Instructions for the task: Below are entries. Copy exactly the lines running from the line that holds "5. More parts follow." to the line that holds "2.75), 0.11), M_PAINTW, arch)", with both ends included.

Records for this exercise:
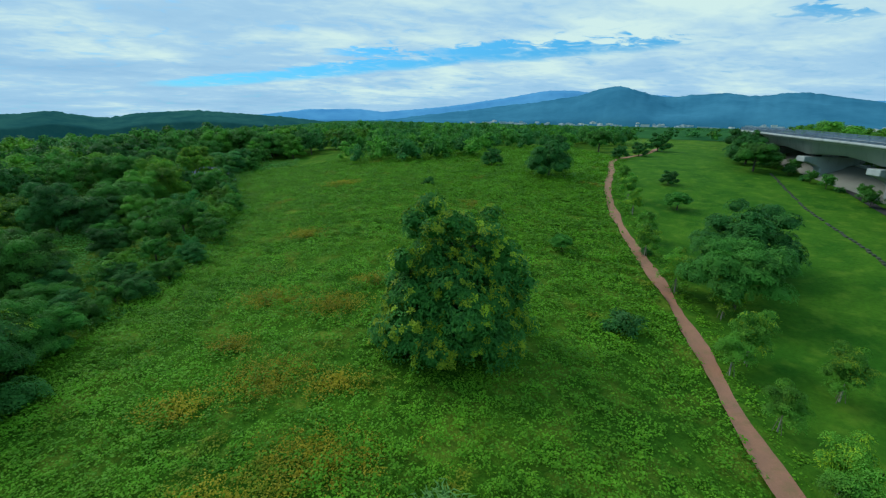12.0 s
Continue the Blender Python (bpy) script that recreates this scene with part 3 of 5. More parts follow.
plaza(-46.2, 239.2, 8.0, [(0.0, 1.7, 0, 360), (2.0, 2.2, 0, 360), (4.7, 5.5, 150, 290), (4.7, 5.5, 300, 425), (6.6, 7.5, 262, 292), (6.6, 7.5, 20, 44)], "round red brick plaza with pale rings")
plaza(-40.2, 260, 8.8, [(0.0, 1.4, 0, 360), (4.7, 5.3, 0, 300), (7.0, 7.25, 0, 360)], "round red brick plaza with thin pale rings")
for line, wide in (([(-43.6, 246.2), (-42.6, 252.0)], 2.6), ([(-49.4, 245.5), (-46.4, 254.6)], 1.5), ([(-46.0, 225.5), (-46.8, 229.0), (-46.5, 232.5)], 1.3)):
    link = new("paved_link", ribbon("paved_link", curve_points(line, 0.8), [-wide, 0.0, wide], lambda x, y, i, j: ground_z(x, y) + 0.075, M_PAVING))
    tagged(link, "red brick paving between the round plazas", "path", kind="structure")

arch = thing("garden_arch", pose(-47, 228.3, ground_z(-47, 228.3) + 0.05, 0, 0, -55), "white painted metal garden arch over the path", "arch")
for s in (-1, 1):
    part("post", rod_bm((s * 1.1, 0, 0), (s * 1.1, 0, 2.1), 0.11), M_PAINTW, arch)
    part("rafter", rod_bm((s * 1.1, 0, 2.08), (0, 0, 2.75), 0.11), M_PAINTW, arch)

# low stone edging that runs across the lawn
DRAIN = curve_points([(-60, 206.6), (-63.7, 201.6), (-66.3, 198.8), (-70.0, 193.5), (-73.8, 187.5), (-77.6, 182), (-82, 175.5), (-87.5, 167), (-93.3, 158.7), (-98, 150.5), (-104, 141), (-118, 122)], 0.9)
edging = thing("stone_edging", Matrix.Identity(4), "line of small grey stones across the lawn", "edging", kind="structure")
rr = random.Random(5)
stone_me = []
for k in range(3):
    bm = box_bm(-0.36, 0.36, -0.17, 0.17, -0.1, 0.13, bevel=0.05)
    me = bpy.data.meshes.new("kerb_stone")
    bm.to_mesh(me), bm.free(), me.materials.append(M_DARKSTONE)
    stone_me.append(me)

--

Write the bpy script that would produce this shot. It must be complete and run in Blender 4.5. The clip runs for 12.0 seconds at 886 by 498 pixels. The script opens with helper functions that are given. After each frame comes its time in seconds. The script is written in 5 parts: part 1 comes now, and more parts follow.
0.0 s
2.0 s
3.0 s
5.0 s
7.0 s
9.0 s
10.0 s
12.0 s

...

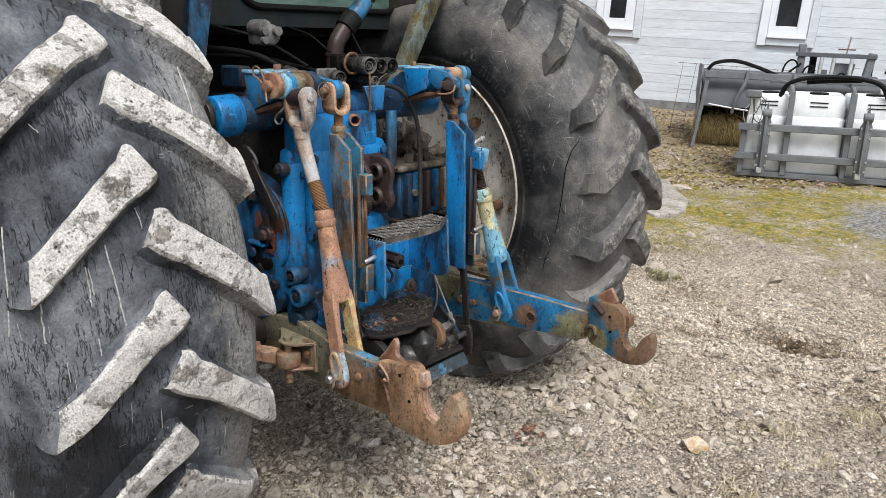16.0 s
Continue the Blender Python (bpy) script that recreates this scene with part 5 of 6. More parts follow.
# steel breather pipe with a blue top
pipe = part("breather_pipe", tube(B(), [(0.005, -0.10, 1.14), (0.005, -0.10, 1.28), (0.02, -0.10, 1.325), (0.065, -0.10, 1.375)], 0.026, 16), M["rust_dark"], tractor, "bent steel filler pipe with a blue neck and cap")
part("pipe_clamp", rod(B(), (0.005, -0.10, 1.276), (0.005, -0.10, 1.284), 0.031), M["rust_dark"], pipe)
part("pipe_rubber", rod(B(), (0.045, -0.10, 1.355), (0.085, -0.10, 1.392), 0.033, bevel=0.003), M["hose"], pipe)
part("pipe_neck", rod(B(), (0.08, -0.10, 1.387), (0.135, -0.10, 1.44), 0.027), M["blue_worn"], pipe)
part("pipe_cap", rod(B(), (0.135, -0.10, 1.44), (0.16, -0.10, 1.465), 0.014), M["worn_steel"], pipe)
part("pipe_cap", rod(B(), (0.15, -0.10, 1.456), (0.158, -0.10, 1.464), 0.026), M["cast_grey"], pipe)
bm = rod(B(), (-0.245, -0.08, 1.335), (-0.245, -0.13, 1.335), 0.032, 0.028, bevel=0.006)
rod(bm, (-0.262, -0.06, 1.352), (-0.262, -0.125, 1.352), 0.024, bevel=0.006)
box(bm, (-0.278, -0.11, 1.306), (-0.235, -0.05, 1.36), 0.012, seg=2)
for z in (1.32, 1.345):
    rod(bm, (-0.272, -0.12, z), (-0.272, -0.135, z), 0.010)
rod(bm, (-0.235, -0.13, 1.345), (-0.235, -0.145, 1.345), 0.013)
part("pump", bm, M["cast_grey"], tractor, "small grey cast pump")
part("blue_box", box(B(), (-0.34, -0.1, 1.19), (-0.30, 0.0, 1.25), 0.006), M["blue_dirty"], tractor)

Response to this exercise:
Continue the Blender Python (bpy) script that recreates this scene with part 3 of 5. More parts follow.
plaza(-46.2, 239.2, 8.0, [(0.0, 1.7, 0, 360), (2.0, 2.2, 0, 360), (4.7, 5.5, 150, 290), (4.7, 5.5, 300, 425), (6.6, 7.5, 262, 292), (6.6, 7.5, 20, 44)], "round red brick plaza with pale rings")
plaza(-40.2, 260, 8.8, [(0.0, 1.4, 0, 360), (4.7, 5.3, 0, 300), (7.0, 7.25, 0, 360)], "round red brick plaza with thin pale rings")
for line, wide in (([(-43.6, 246.2), (-42.6, 252.0)], 2.6), ([(-49.4, 245.5), (-46.4, 254.6)], 1.5), ([(-46.0, 225.5), (-46.8, 229.0), (-46.5, 232.5)], 1.3)):
    link = new("paved_link", ribbon("paved_link", curve_points(line, 0.8), [-wide, 0.0, wide], lambda x, y, i, j: ground_z(x, y) + 0.075, M_PAVING))
    tagged(link, "red brick paving between the round plazas", "path", kind="structure")

arch = thing("garden_arch", pose(-47, 228.3, ground_z(-47, 228.3) + 0.05, 0, 0, -55), "white painted metal garden arch over the path", "arch")
for s in (-1, 1):
    part("post", rod_bm((s * 1.1, 0, 0), (s * 1.1, 0, 2.1), 0.11), M_PAINTW, arch)
    part("rafter", rod_bm((s * 1.1, 0, 2.08), (0, 0, 2.75), 0.11), M_PAINTW, arch)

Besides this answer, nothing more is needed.